European law mandates that the prices displayed on menus equate to the prices patrons actually pay, but sadly this has never been a requirement in the United States. The SeaWorld chain decided to take advantage of the lax regulation last year when they added a 5% surcharge on all food prices to "cover increased operational expenses". This taurine excrement, coupled with a 7.75% sales tax in San Diego, means that a published $9 equates to a real world price of $10.15 – which I'd argue to be more than a little excessive for three soggy gyoza (roughly six mouthfuls of food) that had likely been sitting in oil for hours. I suppose I should have been grateful for getting ten percent off the headline figure using my season pass; the brief snack certainly didn't help my hunger very much. I needed far more, but decided that coasters took priority.

Arctic Rescue

As such I made my way across to Arctic Rescue (#3067), a custom launched family coaster from Intamin that premiered just four weeks before my visit. The design is perhaps best thought of as an extended version of Jet Rescue, with three tyre drive launches propelling snowmobiles around a layout consisting almost entirely of low-to-the-ground turns. The track is almost completely hidden from the midway, thereby providing an element of surprise for first-time passengers. (It may have been possible to get a photo of the layout from the Sky Tower, but I didn't feel like waiting in line for an hour to find out, especially as the sun was beginning to set.)

The ride was down when I arrived at the entrance, perhaps in deference to the laws of new Intamin hardware, but the queue was still moving steadily as plenty of people were leaving the line. That being said, I was told I could not enter the queue until the ride had reopened. This restriction did not apply to those with Quick Queue passes, who were welcome to stand in their much shorter waiting area if they so wished. I decided against an immediate avalanche of colourful metaphors only because I didn't want to be thrown out of the park before getting my credit – but I feel duty bound to chronicle this for posterity; guests who paid extra were being allowed to stand in line for a brand new signature attraction even as ordinary punters, many of whom would have been on single-day tickets costing around $100, were being told to go swivel.

When the ride eventually did reopen, perhaps half an hour later, it was running a single train, giving a very best case capacity of around 320 guests per hour – and a very large percentage of those seats were being filled from the Quick Queue. It took a little over two hours for me to reach the front of the regular line, which had increased in length by time I disembarked. The crowd was remarkably patient all things considered, with the notable exception of a corpulent gentleman with a cockney accent whose sarcastic observations dovetailed rather precisely with my own.

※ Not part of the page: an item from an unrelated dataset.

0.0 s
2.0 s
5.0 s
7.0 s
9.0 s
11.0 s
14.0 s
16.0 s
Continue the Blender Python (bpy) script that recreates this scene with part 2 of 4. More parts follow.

Readers might legitimately ask why I didn't just bite the bullet and buy my own Quick Queue ticket. It was definitely possible; a huge Skip the Line button next to the the all-new Arctic Rescue in the SeaWorld App was impossible to miss. Unfortunately the only option was the same bundled deal presented on Emperor, charging $69.99 plus tax for a single lap, paired with unlimited access to other attractions I didn't want. Even aside from the price, though, the ethical aspect didn't sit well with me. I'm not fond of selling premium access to brand new rides at the best of times, but when that ride has hobbled capacity due to one train operation it borders upon disgusting. I want no part of it.

Arctic Rescue

The unnecessarily long wait was particularly galling because the ride was fantastic. Regular readers will know that I have a soft spot for family launch coasters that stay close to the ground, and despite the lack of theming (beyond rudimentary decor in the station area) Arctic Rescue was well up there with the best I've experienced. The back seat ride was top notch. I'd have waited again in a fair queue, even one spanning hours, but decided instead to cut my losses and go for dinner.